Florence Chiesa degli Ognissanti
Florence Chiesa degli Ognissanti

Cette photo prise en 2018 souligne la pérennité et la diffusion du culte de ND de Guadalupe.

 

 

 

 

 

 

 

 

 

 

Dans l'exposition Palazzi di l'Americani encore visible à Corte jusque en décembre 2017, un magnifique tableau de Nuestra Senora  de Guadalupe, rapporté du Mexique par Carlo Ferdinandi, accueille le visiteur.

 

Le métissage de la vierge est ici bien visible.

 

Les tableautins retracent les principales étapes des apparitions. En bas une vue du sanctuaire.
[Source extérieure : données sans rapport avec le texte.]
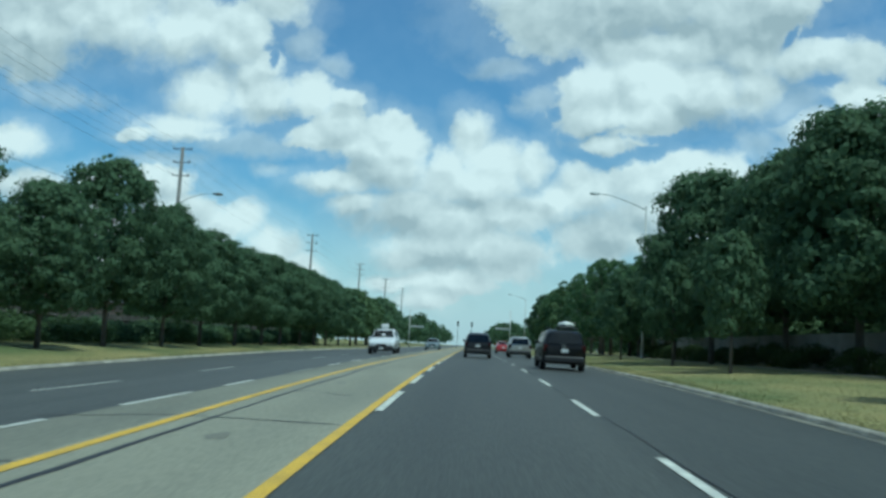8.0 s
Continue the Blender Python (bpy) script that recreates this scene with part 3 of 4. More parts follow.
for _ in range(16000):
    y = 27.5 + 190 * random.random() ** 1.3
    x = corner_right(y) + 0.2 + abs(random.gauss(0, 0.45))
    if noise.noise(Vector((x * 0.8, y * 0.25, 2))) > -0.25:
        verge.append((x, y, land_z(x, y)))
for _ in range(12000):
    y = 40 + 170 * random.random() ** 1.2
    x = kerb_left(y) - 0.2 - abs(random.gauss(0, 0.5))
    verge.append((x, y, land_z(x, y)))
blades("verge_grass", verge, VERGE, "longer green grass along the kerbs", 0.015, 0.038, 0.012)
blades("lawn_blades", spots, BLADE, "short dry grass blades on the verges", 0.012, 0.038, 0.010)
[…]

Pedro Lopez Calderon 1722 coll.part. Marchetti Marseille
Pedro Lopez Calderon 1722 coll.part. Marchetti Marseille

 

 

On peut lire sur cette huile sur cuivre les premiers versets du ch. XII de l'Apocalypse de Saint Jean : Signum magnum apparuit in coelo. Mulier amicta sole et luna sub pedibus ejus : un signe grandiose apparut dans le ciel ; une femme ayant le soleil pour manteau, la lune sous les pieds (...)

 

Au pied de la Vierge : Non fecit taliter omni nationi sed mexicanae soli : les premiers mots sont tirés du Psaume 147 attribué à David. On peut traduire par : (l'Eternel) n'a pas traité ainsi toutes les nations (...) mais seulement le Mexique. Cette phrase figure sur toutes les répliques de ND de Guadalupe.

 

Elle aurait été prononcée par le pape Benoit XIV à qui un prêtre jésuite aurait rapporté du Mexique en 1754 un tableau de la Vierge de Guadalupe. Dès lors le pape désigna ND de Guadalupe comme sainte patronne de Mexico, ajoutant la dimension patriotique au fait religieux.

 

Juste au-dessous : la signature de l'artiste Pedro Lopez Calderon.

 

 

En Corse voici quelques images de "Lupa", Lupita" comme la surnomment parfois les Mexicains avec ferveur et familiarité.

 

Pas de grandes oeuvres, des chromos pour la plupart. Un travail d'archives permettrait sans doute de comprendre le pourquoi de la présence de cette Vierge "exotique" dans nos églises.

 

Les Américains peut-être, des religieux, les Jésuites ? Ou simple manifestation de la dévotion aux apparitions de la Vierge : Lourdes, Fatima, la Salette etc. qu'on rencontre dans l'île.